NSW Labor government would axe cancer drug fees: Foley


Originally published: The Sydney Morning Herald, 1 March 2015.

By Kirsty Needham

A NSW Labor government would ease the financial burden on cancer patients by dropping chemotherapy fees introduced by the Liberals, Opposition leader Luke Foley will pledge on Sunday.

Launching NSW Labor's election campaign in Campbelltown on Sunday, Mr Foley will focus on the core policy planks of health and education, while continuing the attack on electricity privatisation.

"A cancer diagnosis is hard enough without having to think about the cost of treatment. But in NSW, patients are paying a fee for essential chemotherapy drugs at a time when they can least afford it," said Mr Foley.

Half of public cancer outpatients in NSW have household incomes below $30,000. 

Opposition health spokesman Walt Secord said the chemotherapy co-payment was introduced by the O'Farrell government in 2012, costing some patients $180 for initial treatment, and even more if different drugs are used as treatment changes.

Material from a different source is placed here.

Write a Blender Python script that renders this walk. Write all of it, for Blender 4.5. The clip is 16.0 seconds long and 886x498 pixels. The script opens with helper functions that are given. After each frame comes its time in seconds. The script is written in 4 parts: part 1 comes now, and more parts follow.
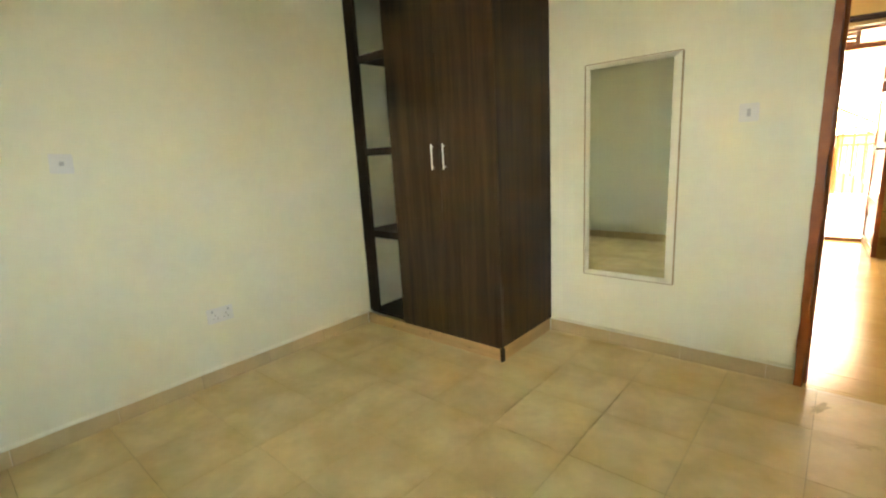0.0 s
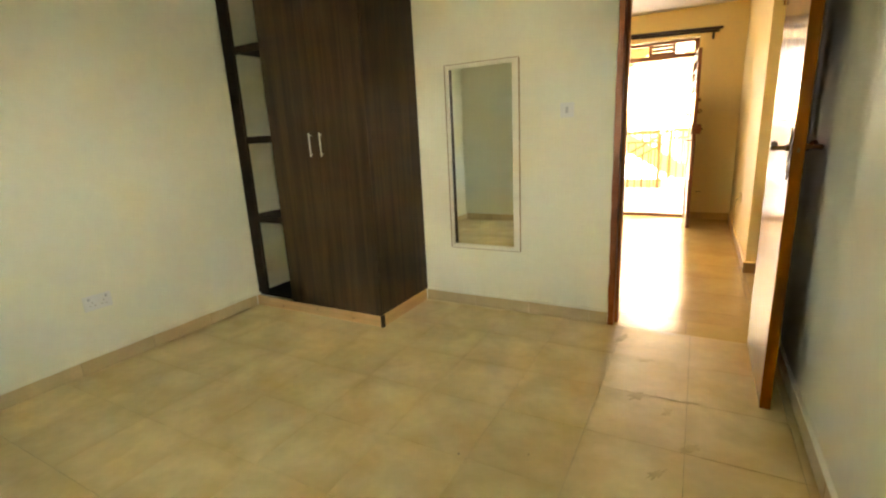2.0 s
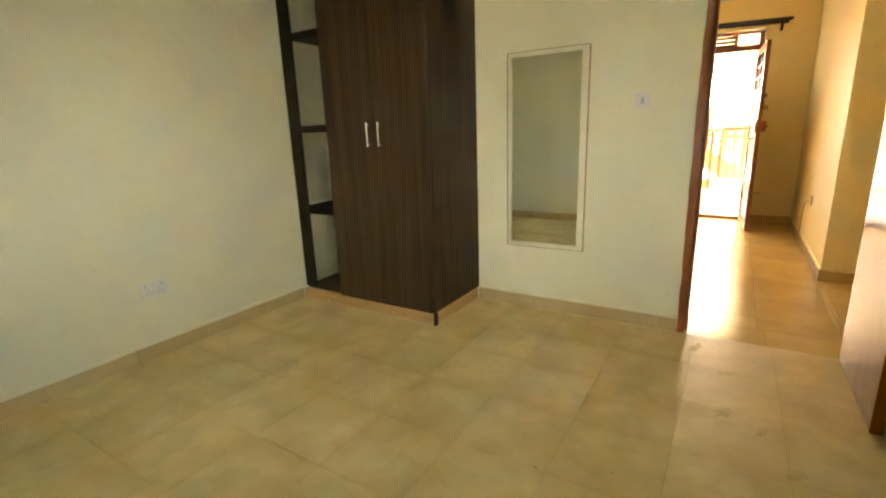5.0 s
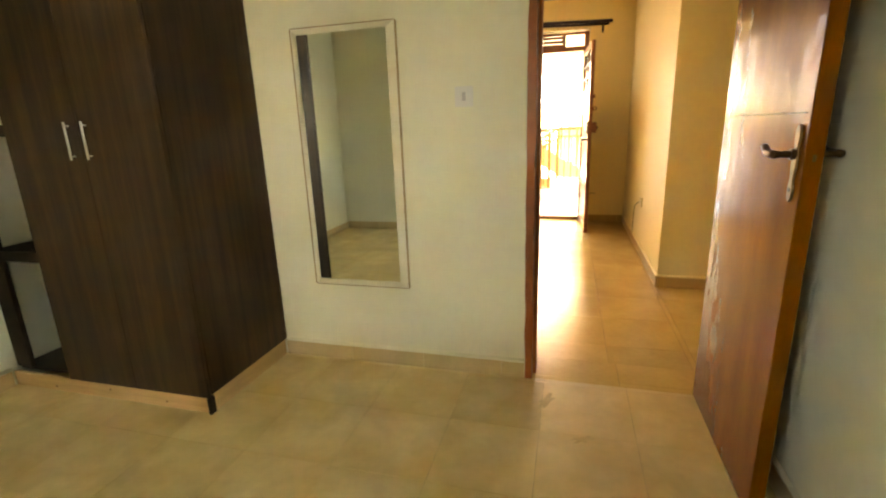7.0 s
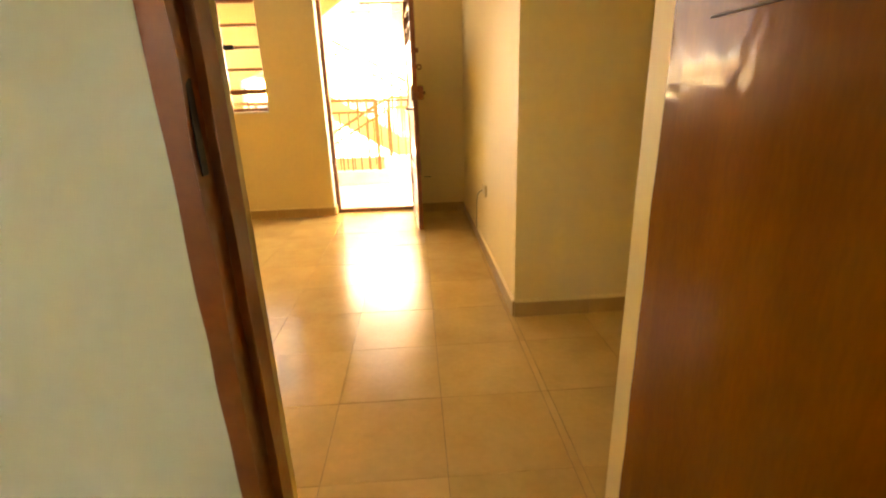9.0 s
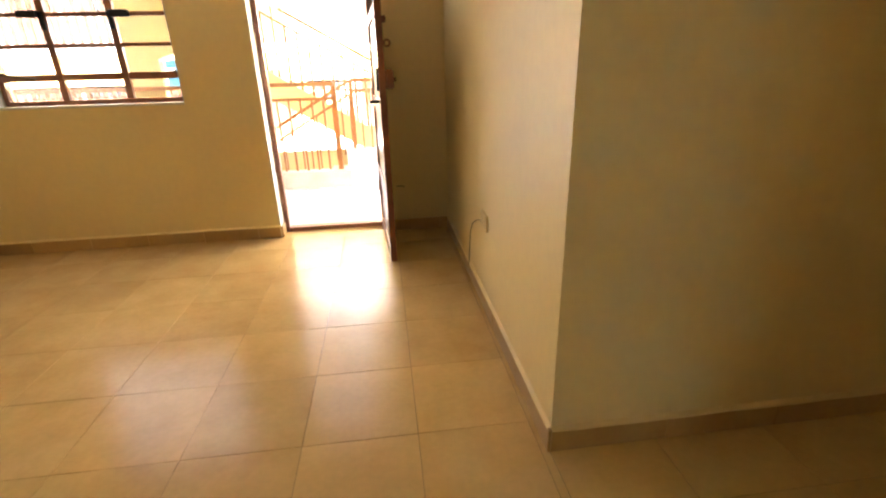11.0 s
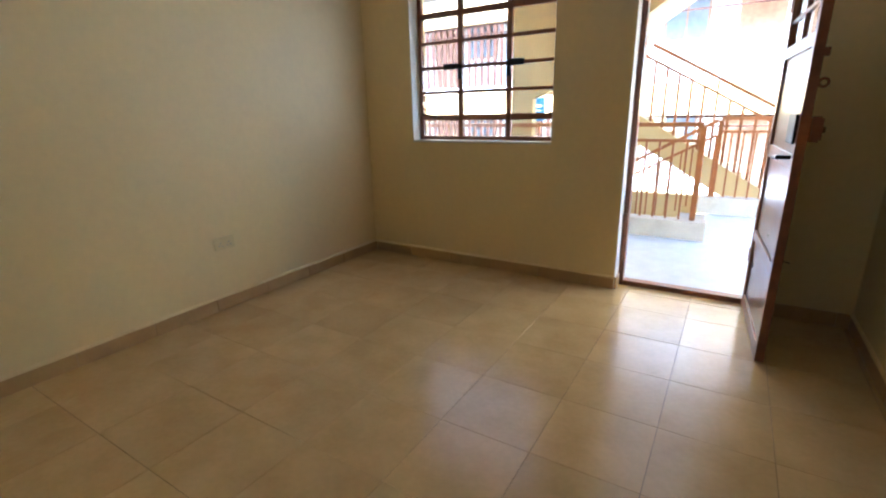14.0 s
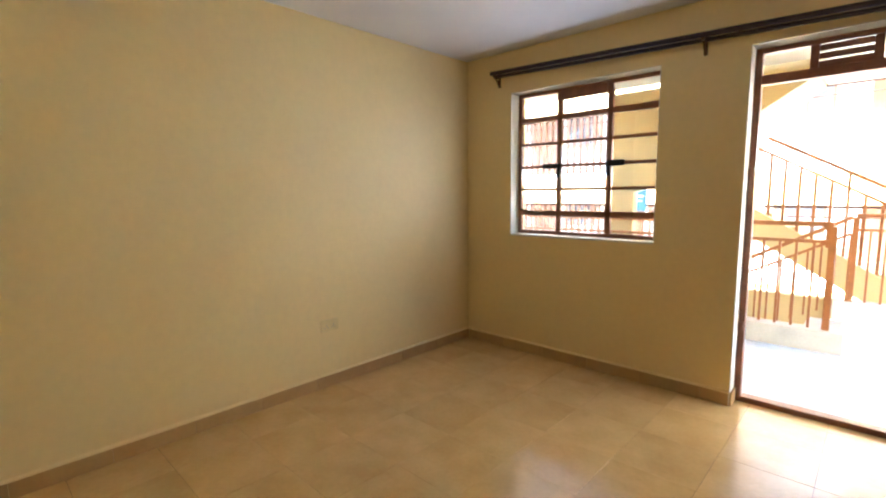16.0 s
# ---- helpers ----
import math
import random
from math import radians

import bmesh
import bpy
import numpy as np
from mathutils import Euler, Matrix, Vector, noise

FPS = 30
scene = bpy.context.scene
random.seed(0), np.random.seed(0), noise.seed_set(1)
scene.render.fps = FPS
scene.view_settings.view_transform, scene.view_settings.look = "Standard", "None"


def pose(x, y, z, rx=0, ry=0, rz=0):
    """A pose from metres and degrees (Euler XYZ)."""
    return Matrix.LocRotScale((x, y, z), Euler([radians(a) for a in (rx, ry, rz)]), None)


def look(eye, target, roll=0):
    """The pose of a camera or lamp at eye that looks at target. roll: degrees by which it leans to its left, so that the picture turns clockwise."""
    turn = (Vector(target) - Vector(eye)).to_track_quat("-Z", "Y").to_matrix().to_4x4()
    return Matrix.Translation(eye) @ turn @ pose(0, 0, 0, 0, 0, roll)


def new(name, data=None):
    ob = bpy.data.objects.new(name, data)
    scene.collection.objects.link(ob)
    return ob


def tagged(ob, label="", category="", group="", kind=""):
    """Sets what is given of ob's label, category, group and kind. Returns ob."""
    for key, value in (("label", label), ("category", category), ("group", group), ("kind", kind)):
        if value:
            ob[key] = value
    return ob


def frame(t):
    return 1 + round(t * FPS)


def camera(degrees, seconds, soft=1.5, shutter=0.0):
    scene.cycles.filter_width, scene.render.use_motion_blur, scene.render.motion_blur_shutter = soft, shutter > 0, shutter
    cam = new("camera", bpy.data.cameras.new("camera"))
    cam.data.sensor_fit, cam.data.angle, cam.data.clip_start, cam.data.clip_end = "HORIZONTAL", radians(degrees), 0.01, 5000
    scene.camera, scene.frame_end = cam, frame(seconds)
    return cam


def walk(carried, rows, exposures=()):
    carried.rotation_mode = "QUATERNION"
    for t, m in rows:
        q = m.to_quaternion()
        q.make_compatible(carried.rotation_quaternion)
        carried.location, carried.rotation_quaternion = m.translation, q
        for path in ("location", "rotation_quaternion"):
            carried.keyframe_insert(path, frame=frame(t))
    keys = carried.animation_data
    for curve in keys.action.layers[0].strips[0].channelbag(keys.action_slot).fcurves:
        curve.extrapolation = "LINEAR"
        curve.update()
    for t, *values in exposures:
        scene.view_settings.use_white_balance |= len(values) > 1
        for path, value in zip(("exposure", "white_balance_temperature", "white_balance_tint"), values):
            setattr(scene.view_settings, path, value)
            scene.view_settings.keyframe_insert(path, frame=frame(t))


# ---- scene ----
cam = camera(87.6, 16.0, 2.2)
PATH = [
    (0, (0.065, -2.715, 1.246), (-1.225, -1.245, 0.829), -3.3),
    (0.5, (0.171, -2.813, 1.215), (-1.025, -1.271, 0.778), -2.8),
    (1, (0.277, -2.876, 1.214), (-0.773, -1.236, 0.757), -2.8),
    (1.5, (0.372, -2.904, 1.225), (-0.584, -1.212, 0.753), -2.9),
    (2, (0.399, -2.915, 1.23), (-0.543, -1.216, 0.752), -2.9),
    (2.5, (0.371, -2.929, 1.215), (-0.588, -1.24, 0.739), -2.9),
    (3, (0.326, -2.949, 1.224), (-0.664, -1.279, 0.742), -2.7),
    (3.5, (0.276, -2.959, 1.223), (-0.755, -1.314, 0.743), -2.5),
    (3.7, (0.261, -2.961, 1.224), (-0.803, -1.337, 0.745), -2.2),
    (5.8, (0.119, -2.749, 1.195), (-0.82, -1.059, 0.685), -1.5),
    (6, (0.116, -2.645, 1.197), (-0.759, -0.921, 0.684), -1.7),
    (6.5, (0.133, -2.362, 1.216), (-0.565, -0.558, 0.711), -1.8),
    (7, (0.142, -2.084, 1.216), (-0.373, -0.22, 0.705), -2.0),
    (7.5, (0.153, -1.752, 1.218), (-0.212, 0.144, 0.696), -2.2),
    (8, (0.242, -1.397, 1.222), (0.024, 0.513, 0.672), -2.0),
    (8.5, (0.286, -1.054, 1.186), (0.225, 0.859, 0.606), -1.7),
    (9, (0.323, -0.716, 1.136), (0.42, 1.178, 0.502), -1.9),
    (9.2, (0.342, -0.595, 1.129), (0.5, 1.287, 0.471), -1.2),
    (11.3, (0.32, 0.471, 1.194), (0.54, 2.324, 0.476), -1.6),
    (11.5, (0.305, 0.556, 1.175), (0.49, 2.415, 0.461), -1.7),
    (12, (0.234, 0.711, 1.165), (0.219, 2.587, 0.473), -1.8),
    (12.5, (0.162, 0.738, 1.214), (-0.1, 2.598, 0.527), -1.4),
    (13, (0.144, 0.709, 1.233), (-0.38, 2.52, 0.566), -1.2),
    (13.5, (0.128, 0.665, 1.228), (-0.658, 2.396, 0.607), -1.3),
    (14, (0.093, 0.608, 1.267), (-0.923, 2.233, 0.696), -1.3),
    (14.5, (0.08, 0.575, 1.292), (-1.117, 2.103, 0.811), -1.3),
    (15, (0.095, 0.566, 1.326), (-1.194, 2.039, 0.914), -1.2),
    (15.5, (0.101, 0.562, 1.363), (-1.223, 2.016, 0.997), -0.9),
    (16, (0.105, 0.571, 1.392), (-1.261, 2.013, 1.153), -0.6),
]
EXPOSURES = [(0, 6.25, 6700, 10), (1.5, 6.1, 7100, 10), (3.7, 6.0, 7400, 10), (6.5, 5.9, 7800, 11), (9.2, 5.6, 8300, 13), (11.4, 5.05, 5300, 13), (12.5, 4.75, 4900, 10), (13.3, 4.42, 4700, 11), (14, 4.15, 4400, 10), (15, 4.45, 4700, 10), (16, 4.68, 5000, 10)]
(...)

The Victorian government has already dropped the co-payment.

The Labor policy, costing $6.2 million, will ensure cancer patients in public hospitals, and private patients in rural areas, aren't charged a co-payment for chemotherapy drugs.

"Nobody should be forced to choose between paying for potentially life-saving medicine and the other necessities of life," Mr Foley said.

Federal Opposition leader Bill Shorten will speak ahead of Mr Foley at the campaign launch, linking Tony Abbott to the NSW campaign. 

Highlighting $30 billion in state and federal government cuts to health and education, Mr Shorten will argue Mr Baird and Mr Abbott are friends and have the same agenda and NSW needs "someone who will stand up to Abbott".

Anticipating the attack, the NSW Liberals on Saturday were tweeting images of Mr Baird with the line: "My job is first and foremost to stand up for NSW".

The Labor launch, under the slogan "A new approach for NSW", is designed to instill hope in the party faithful that Labor is in with a shot, despite the Baird government's 43 to 36 primary vote lead in the latest Newspoll.

Queensland Labor's stunning victory in January showed NSW Labor isnot out of the contest, despite holding only 23 of 93 lower house seats, insiders say. It is more likely Labor will pick up between 10 and 20 seats.

Labor's "new approach" was one of common sense, fairness and needs based funding for new schools, Mr Foley is expected to say.

He will argue that Labor would not  blackmail the community into privatising the electricity network, and would  deliver schools and hospitals without the sale.

Campbelltown is held by the Liberals on a 6.8 per cent margin. The seat, previously Labor for three decades, will be targeted heavily by Labor, as the party seeks to regain its western Sydney heartland. 

A community preselection was held to choose Labor candidate Greg Warren.